Task —
Where the string "parts" occurs in the material below, report the whole line.

[Scripts that build animated scenes]
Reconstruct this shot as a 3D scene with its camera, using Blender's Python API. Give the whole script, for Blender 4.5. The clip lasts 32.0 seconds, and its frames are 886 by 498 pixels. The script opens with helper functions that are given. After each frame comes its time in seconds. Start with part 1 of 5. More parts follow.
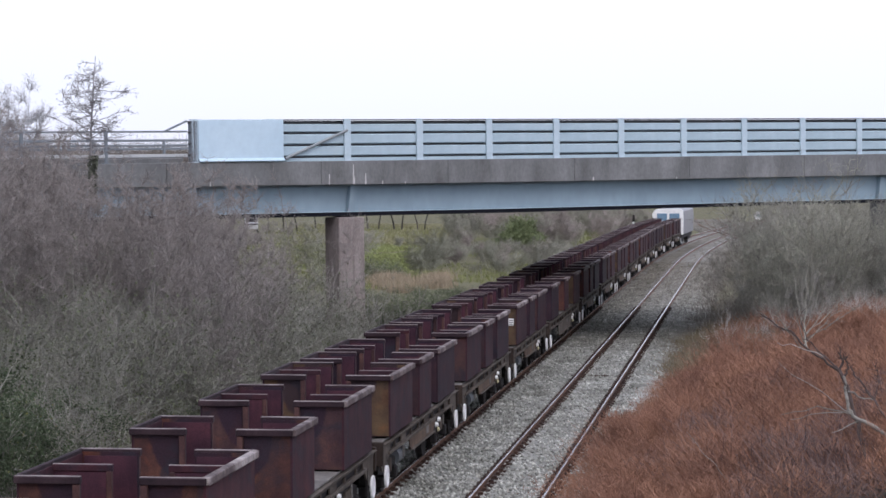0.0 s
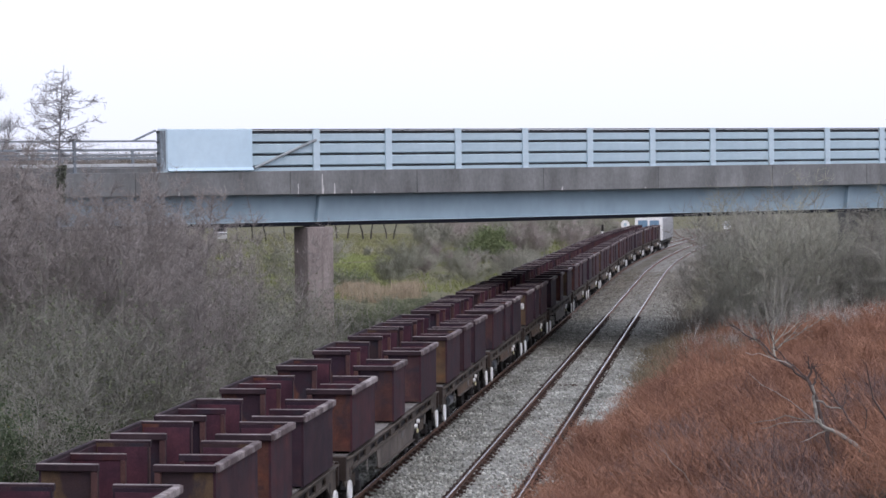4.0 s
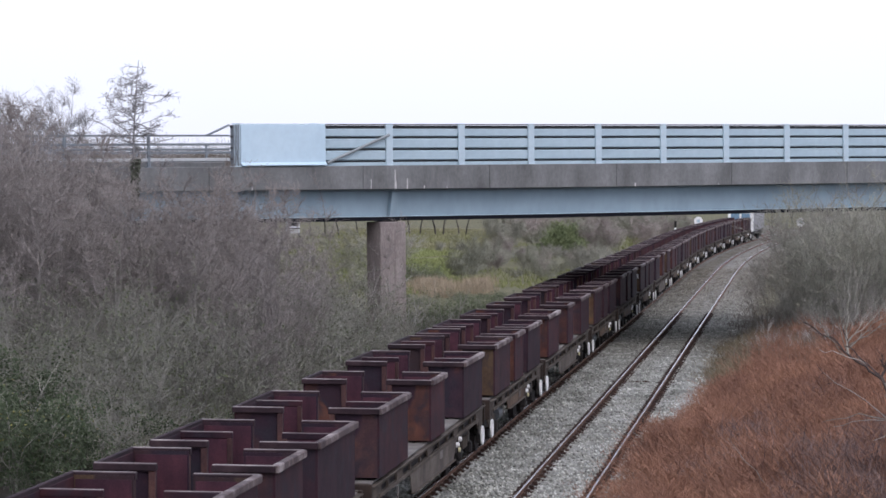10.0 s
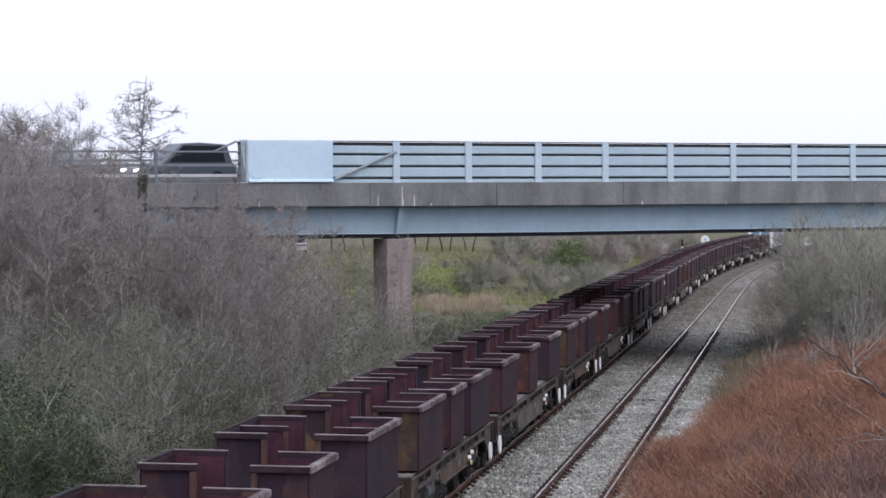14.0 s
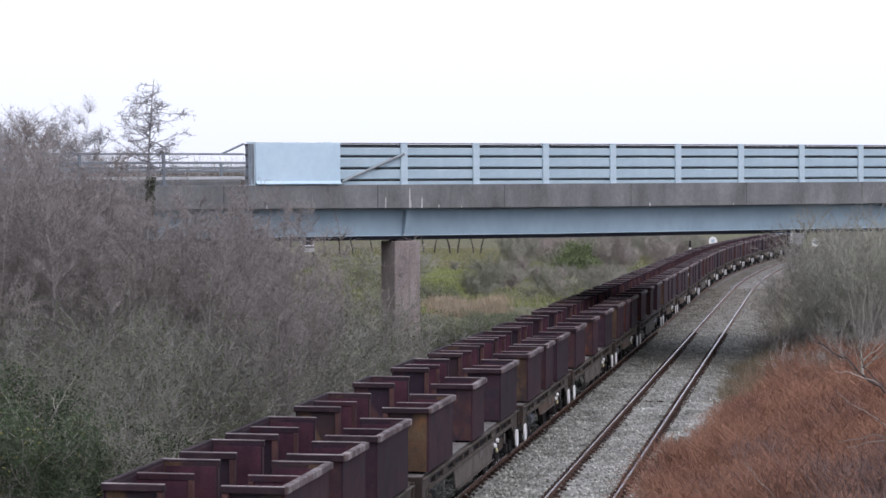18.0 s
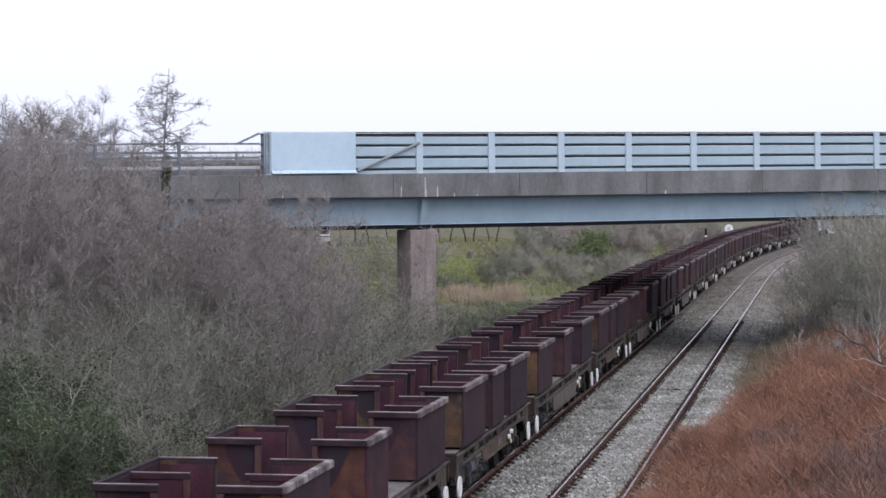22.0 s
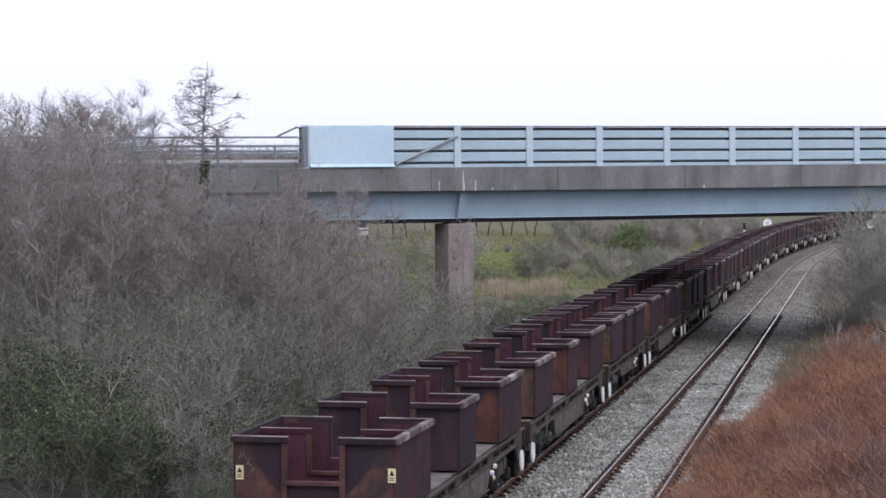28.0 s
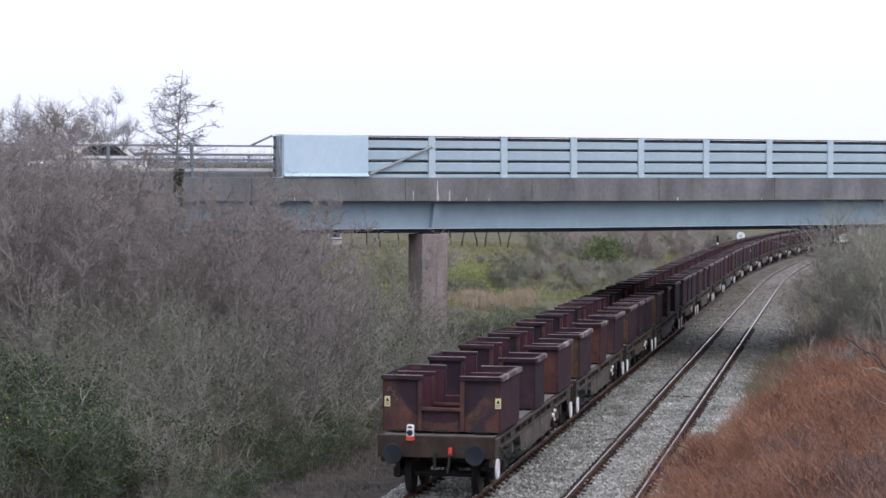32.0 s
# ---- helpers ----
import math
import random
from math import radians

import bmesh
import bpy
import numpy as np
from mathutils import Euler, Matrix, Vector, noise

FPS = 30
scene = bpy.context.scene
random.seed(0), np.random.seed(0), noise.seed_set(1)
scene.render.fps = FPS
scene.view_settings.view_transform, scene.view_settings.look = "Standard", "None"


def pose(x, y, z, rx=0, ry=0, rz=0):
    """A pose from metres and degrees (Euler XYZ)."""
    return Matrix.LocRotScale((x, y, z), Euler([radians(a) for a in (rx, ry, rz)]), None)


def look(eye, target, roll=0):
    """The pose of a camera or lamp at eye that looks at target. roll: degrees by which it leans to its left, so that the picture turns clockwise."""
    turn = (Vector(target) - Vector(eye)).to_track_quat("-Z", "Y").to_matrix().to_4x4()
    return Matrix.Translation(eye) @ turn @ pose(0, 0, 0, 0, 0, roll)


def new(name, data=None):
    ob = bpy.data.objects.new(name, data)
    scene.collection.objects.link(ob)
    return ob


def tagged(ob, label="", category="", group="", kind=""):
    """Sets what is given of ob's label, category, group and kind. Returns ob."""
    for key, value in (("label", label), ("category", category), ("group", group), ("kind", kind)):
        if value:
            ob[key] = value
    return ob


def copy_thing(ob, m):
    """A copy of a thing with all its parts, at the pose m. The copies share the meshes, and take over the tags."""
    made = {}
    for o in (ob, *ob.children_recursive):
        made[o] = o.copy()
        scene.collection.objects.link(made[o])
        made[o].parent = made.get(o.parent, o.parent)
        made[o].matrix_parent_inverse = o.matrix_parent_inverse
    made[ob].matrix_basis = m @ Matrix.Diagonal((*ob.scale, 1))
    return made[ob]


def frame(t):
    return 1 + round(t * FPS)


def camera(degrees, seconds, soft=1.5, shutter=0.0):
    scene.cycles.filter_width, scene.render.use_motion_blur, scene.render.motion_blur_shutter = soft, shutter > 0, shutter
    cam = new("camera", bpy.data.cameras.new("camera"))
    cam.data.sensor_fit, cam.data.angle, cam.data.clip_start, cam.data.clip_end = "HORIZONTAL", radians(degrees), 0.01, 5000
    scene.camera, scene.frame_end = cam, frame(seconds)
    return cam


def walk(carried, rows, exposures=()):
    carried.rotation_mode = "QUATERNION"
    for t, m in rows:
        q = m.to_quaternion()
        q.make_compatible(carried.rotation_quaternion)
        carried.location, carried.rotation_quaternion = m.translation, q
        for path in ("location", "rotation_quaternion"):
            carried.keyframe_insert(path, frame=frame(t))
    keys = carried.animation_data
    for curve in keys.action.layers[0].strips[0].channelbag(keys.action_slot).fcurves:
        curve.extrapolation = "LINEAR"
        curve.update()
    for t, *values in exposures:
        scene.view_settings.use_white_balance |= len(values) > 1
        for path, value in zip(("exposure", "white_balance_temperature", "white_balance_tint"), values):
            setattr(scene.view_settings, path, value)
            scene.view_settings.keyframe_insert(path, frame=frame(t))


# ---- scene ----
cam = camera(21.15, 32.0, soft=1.6)
walk(cam, [(t, pose(0, 0, 7.15, rx, ry, rz)) for t, rx, ry, rz in (
    (0.0, 88.118, 0.238, 7.473), (0.5, 88.143, 0.348, 7.260), (1.0, 88.180, 0.191, 7.028), (1.5, 88.239, 0.180, 6.879),
    (2.0, 88.263, 0.308, 6.817), (2.5, 88.274, 0.350, 6.736), (4.5, 88.367, 0.158, 6.790), (5.0, 88.376, 0.169, 7.089),
    (5.5, 88.346, 0.280, 7.420), (6.0, 88.259, 0.277, 7.538), (6.5, 88.166, 0.260, 7.550), (7.0, 88.171, 0.135, 7.692),
    (7.5, 88.162, 0.203, 8.049), (8.0, 88.181, 0.200, 8.342), (8.5, 88.189, 0.071, 8.414), (9.0, 88.180, 0.073, 8.462),
    (9.5, 88.210, -0.023, 8.445), (10.0, 88.239, -0.004, 8.479), (10.5, 88.267, 0.062, 8.486), (11.0, 88.272, -0.009, 8.488),
    (11.5, 88.293, -0.066, 8.490), (12.0, 88.260, 0.096, 8.524), (12.5, 88.269, -0.085, 8.529), (13.0, 88.478, -0.269, 8.626),
    (13.5, 88.588, -0.314, 8.648), (14.0, 88.657, -0.294, 8.648), (14.5, 88.658, -0.117, 8.622), (16.5, 88.684, 0.058, 8.685),
    (17.0, 88.660, -0.187, 8.754), (17.5, 88.691, -0.212, 8.791), (18.0, 88.701, -0.174, 8.832), (18.5, 88.411, -0.243, 8.924),
    (19.0, 88.333, -0.270, 9.158), (19.5, 88.321, -0.392, 9.156), (20.0, 88.256, -0.366, 9.214), (20.5, 88.318, -0.233, 9.186),
    (21.0, 88.462, -0.020, 9.182), (21.5, 88.416, 0.229, 9.192), (22.0, 88.430, 0.080, 9.206), (22.5, 88.430, 0.083, 9.247),
    (23.0, 88.422, 0.001, 9.231), (23.5, 88.425, -0.037, 9.293), (24.0, 88.418, 0.000, 9.290), (24.5, 88.471, -0.209, 9.287),
    (25.0, 88.526, -0.254, 9.372), (25.5, 88.553, -0.144, 9.364), (26.0, 88.554, -0.216, 9.626), (26.5, 88.384, 0.135, 9.981),
    (28.5, 88.273, -0.119, 10.155), (29.0, 88.299, -0.241, 10.090), (29.5, 88.339, -0.300, 9.764), (30.0, 88.412, -0.432, 9.603),
    (30.5, 88.552, -0.669, 9.587), (31.0, 88.856, -0.723, 9.573), (31.5, 88.840, -0.647, 9.616), (32.0, 88.534, -0.536, 9.500),
)], exposures=((0.0, 0.0, 6250.0, 17.0), (30.0, 0.0, 6250.0, 17.0), (31.0, -0.05, 6250.0, 17.0), (32.0, 0.0, 6250.0, 17.0)))

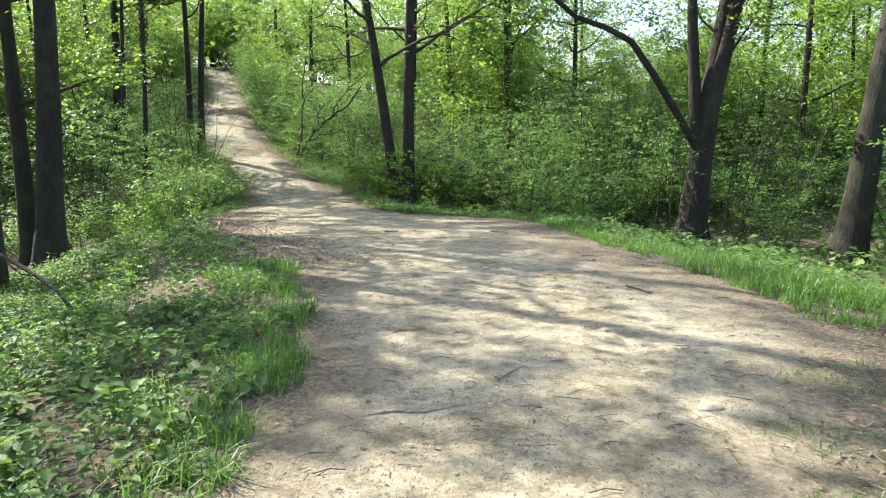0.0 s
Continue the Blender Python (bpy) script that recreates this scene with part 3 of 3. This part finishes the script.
MAPLES = [maple("young maple with broad bright green lobed leaves", 1.9, 0.7, 420, 0.11)]
planted(MAPLES, [(0, x, y, a, sc) for x, y, a, sc in ((-1.35, 20.05, 0, 0.85), (-0.3, 21.0, 190, 0.85), (-1.9, 21.4, 250, 0.95), (0.6, 19.2, 40, 0.6), (-6.3, 14.6, 20, 0.5), (-7.0, 16.0, 120, 0.7),
                                                        (-6.9, 19.5, 300, 0.75), (-9.2, 22.2, 160, 0.9), (1.6, 21.5, 210, 0.8), (-3.4, 23.8, 10, 0.5), (-7.4, 21.2, 70, 0.6),
                                                        (-4.9, 11.4, 30, 0.3), (-5.5, 12.6, 80, 0.42), (-5.2, 13.9, 150, 0.36), (-6.3, 12.2, 220, 0.45), (-4.0, 8.8, 290, 0.3), (-3.5, 7.2, 10, 0.26), (-4.7, 9.9, 60, 0.38),
                                                        (-7.1, 14.9, 130, 0.5), (-5.9, 15.4, 200, 0.34), (-2.7, 4.6, 270, 0.22), (-3.2, 5.9, 340, 0.24), (-6.8, 17.9, 20, 0.5), (-0.4, 17.4, 100, 0.3), (0.9, 16.6, 170, 0.3), (1.9, 16.9, 240, 0.4), (-2.9, 22.6, 310, 0.4))])


# ---- low plants, grass and litter ----
def scatter(n, dens, ylo=-1.0, yhi=34.0, reach=7.0):
    """Random places beside the path, kept with a chance that falls with the way out."""
    y = rng.uniform(ylo, yhi, n)
    left = rng.random(n) < 0.5
    off = rng.uniform(-0.9, reach, n)
    x = np.where(left, np.interp(y, LY, LX) - off, np.interp(y, RY, RX) + off)
    keep = rng.random(n) < dens(x, y, off, left)
    return x[keep], y[keep]


def patchy(x, y, s=1.0):
    return 0.5 + 0.5 * np.sin(x * 1.7 * s + 2 * np.sin(y * 0.9 * s)) * np.cos(y * 1.3 * s + x * 0.6 * s)


def herb_patch(label, count, dens, ylo, yhi, reach, size, height, per=(5, 11), spread=0.07, shape="diamond"):
    """Small herbs in tufts, each a handful of leaves on a common foot."""
    x, y = scatter(count, dens, ylo, yhi, reach)
    n = rng.integers(per[0], per[1], len(x))
    h = np.repeat(rng.gamma(3.0, height / 3, len(x)), n)
    px, py = np.repeat(x, n) + rng.normal(0, spread, n.sum()), np.repeat(y, n) + rng.normal(0, spread, n.sum())
    pts = np.stack([px, py, land(px, py) + 0.015 + h * rng.uniform(0.5, 1.0, n.sum())], -1)
    sizes = np.repeat(rng.gamma(7.0, size / 7, len(x)), n).clip(size * 0.5, size * 1.8) * rng.uniform(0.75, 1.2, n.sum())
    tagged(new("ground_cover", leaves("ground_cover", pts, sizes, LEAF_HERB, droop=0.1, tilt=0.38, width=0.75, shape=shape)), label, "ground cover", kind="stuff")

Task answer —
Reconstruct this shot as a 3D scene with its camera, using Blender's Python API. Give the whole script, for Blender 4.5. The clip lasts 32.0 seconds, and its frames are 886 by 498 pixels. The script opens with helper functions that are given. After each frame comes its time in seconds. Start with part 1 of 5. More parts follow.
    """A copy of a thing with all its parts, at the pose m. The copies share the meshes, and take over the tags."""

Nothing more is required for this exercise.